An icon and leading region of New Zealand's distinctive style of Sauvignon blanc, Marlborough has a unique terroir, making it ideal for high quality grape production (of many varieties). Despite some common generalizations, which could be fairly justified given that Marlborough is responsible for 90% of New Zealand's Sauvignon blanc production, the wines from this region are actually anything but homogenous. At the northern tip of New Zealand’s South Island, the vineyards of Marlborough benefit from well-draining, stony soils, a dry, sunny climate and wide temperature fluctuations between day and night, a phenomenon that supports a perfect balance between berry ripeness and acidity.
The region’s king variety, Sauvignon blanc, is beloved for its pungent, aromatic character with notes of exotic tropical fruit, freshly cut grass and green bell pepper along with a refreshing streak of stony minerality.

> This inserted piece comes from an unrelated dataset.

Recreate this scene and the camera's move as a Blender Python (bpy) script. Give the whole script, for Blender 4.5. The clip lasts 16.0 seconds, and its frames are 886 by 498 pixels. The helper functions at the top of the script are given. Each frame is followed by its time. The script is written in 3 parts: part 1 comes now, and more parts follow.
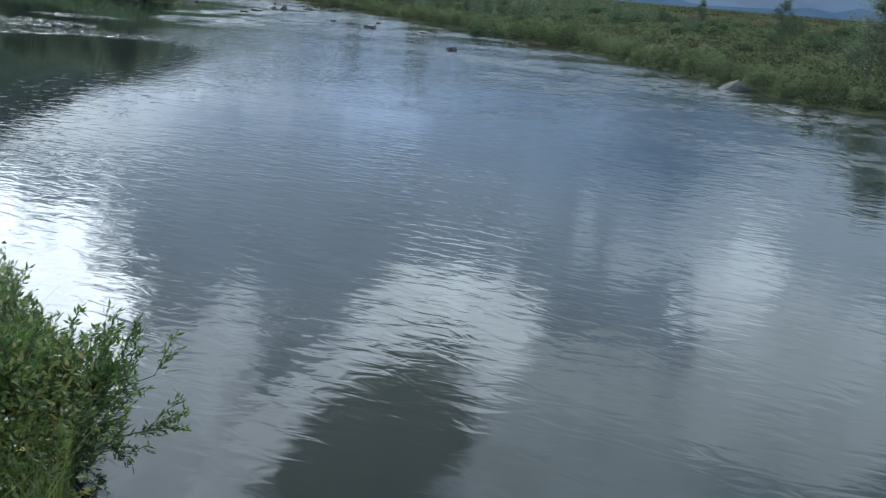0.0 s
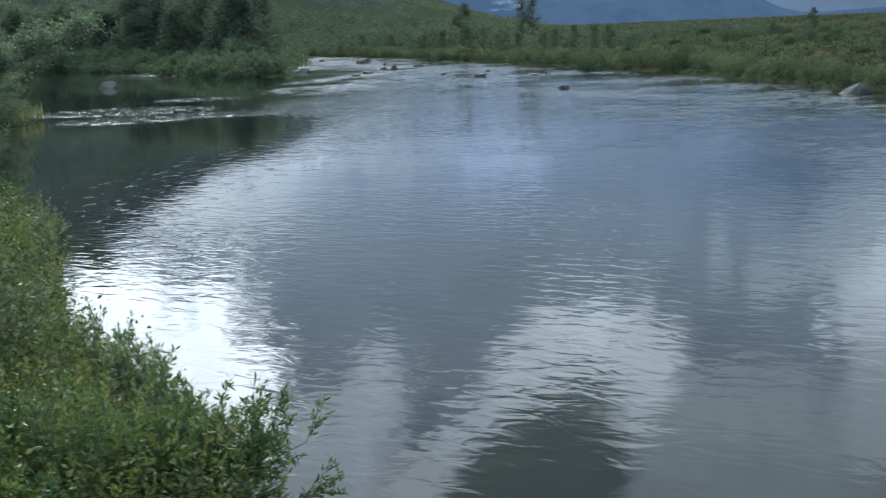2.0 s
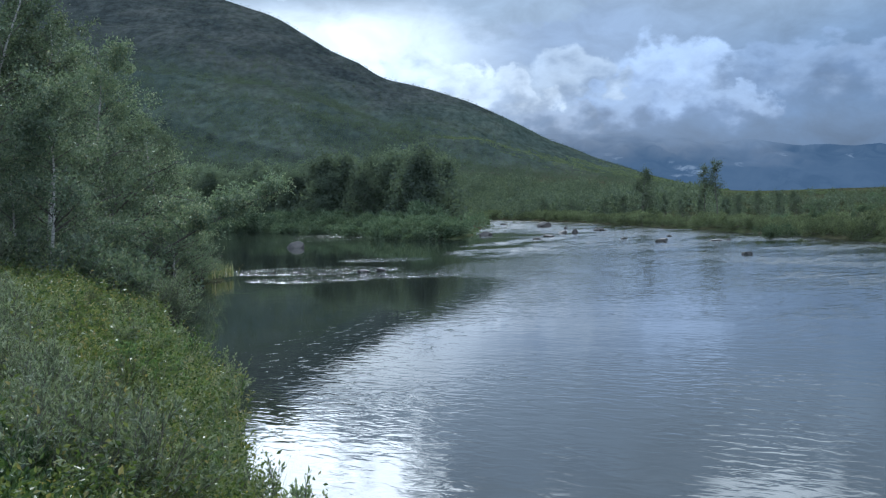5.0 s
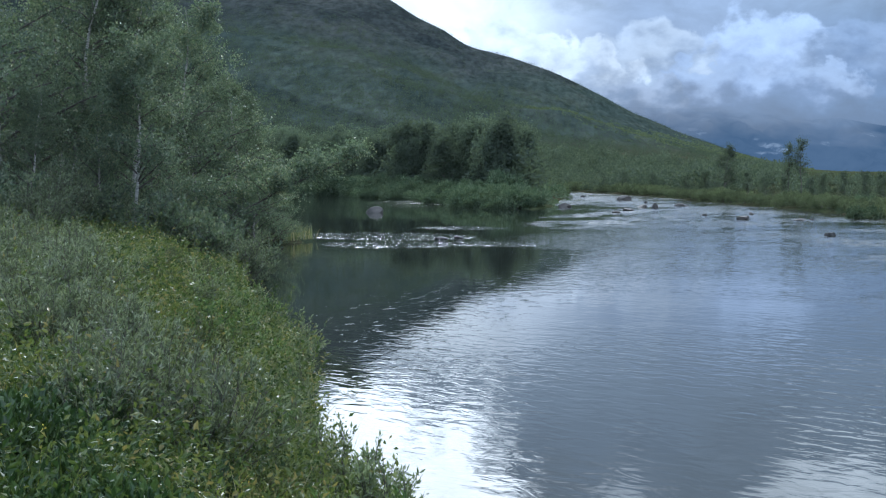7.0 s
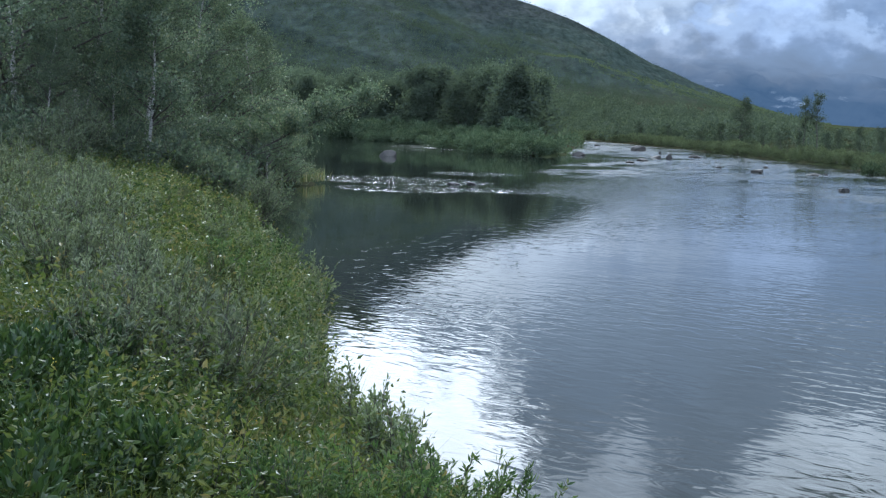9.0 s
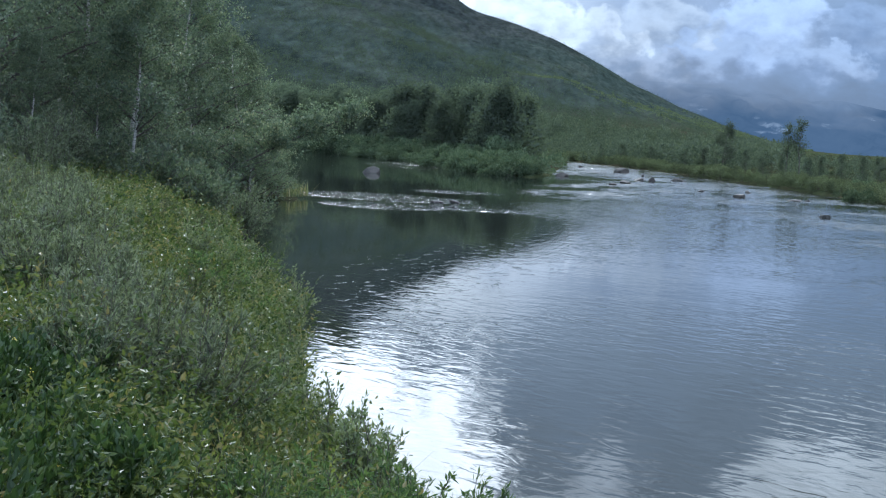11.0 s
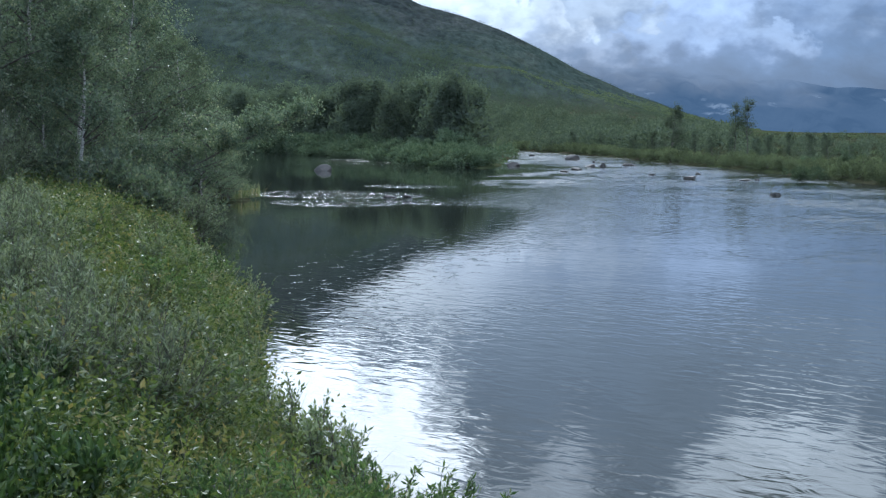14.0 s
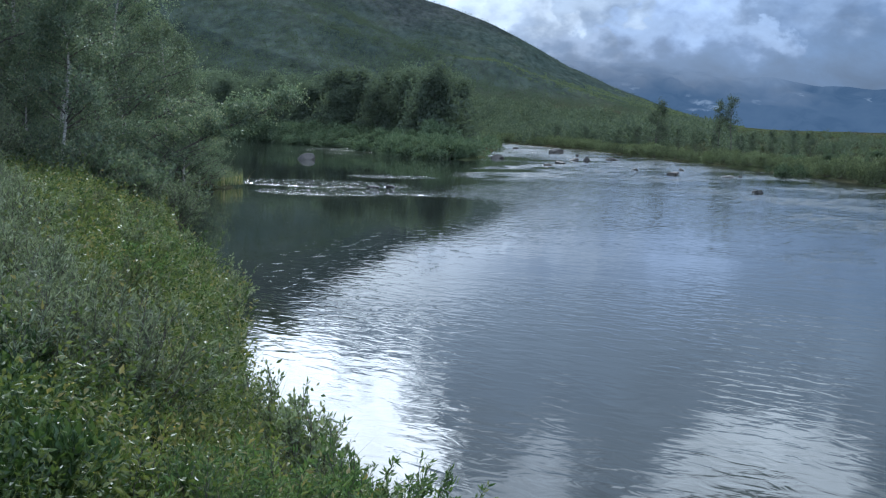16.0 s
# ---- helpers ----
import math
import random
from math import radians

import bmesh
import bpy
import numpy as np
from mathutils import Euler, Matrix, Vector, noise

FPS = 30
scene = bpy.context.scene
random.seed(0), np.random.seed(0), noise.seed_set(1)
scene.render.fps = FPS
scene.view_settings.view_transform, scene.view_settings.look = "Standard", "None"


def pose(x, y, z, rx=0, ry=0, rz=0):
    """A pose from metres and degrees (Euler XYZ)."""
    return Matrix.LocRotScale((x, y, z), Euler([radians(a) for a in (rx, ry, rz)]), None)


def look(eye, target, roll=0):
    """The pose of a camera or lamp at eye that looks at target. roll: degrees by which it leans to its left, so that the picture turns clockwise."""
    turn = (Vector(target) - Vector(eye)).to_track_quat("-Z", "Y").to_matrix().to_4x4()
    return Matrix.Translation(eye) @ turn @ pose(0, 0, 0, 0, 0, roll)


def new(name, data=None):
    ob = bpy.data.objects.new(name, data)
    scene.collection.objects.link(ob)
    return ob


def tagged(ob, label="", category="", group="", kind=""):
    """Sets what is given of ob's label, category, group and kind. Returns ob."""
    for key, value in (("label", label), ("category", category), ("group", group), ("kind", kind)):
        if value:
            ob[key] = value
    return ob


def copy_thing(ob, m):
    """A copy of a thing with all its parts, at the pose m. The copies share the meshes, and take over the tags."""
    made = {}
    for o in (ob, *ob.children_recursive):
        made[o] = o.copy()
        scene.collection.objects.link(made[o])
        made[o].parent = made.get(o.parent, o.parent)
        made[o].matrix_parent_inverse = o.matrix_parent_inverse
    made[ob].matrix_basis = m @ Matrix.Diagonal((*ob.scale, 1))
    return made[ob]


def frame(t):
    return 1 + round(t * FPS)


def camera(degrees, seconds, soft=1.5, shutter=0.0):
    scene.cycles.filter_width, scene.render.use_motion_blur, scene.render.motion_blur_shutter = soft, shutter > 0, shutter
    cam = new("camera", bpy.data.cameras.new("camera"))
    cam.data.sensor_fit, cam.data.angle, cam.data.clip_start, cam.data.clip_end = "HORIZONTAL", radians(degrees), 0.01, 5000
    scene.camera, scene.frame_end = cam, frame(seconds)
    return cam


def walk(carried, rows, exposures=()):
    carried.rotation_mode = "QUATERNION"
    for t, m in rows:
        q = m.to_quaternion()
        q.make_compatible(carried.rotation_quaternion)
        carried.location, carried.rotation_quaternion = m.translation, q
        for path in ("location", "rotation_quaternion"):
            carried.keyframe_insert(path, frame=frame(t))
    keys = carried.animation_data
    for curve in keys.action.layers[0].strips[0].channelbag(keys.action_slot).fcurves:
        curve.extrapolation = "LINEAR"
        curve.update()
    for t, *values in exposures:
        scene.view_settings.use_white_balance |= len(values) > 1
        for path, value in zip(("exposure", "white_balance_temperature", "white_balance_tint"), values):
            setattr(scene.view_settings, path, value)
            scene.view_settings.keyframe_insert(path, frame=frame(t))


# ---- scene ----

These wines are made in a wide range of styles, and winemakers take advantage of various clones, vineyard sites, fermentation styles, lees-stirring and aging regimens to differentiate their bottlings, one from one another.
Also produced successfully here are fruit-forward Pinot noirs (especially where soils are clay-rich), elegant Riesling, Pinot gris and Gewürztraminer.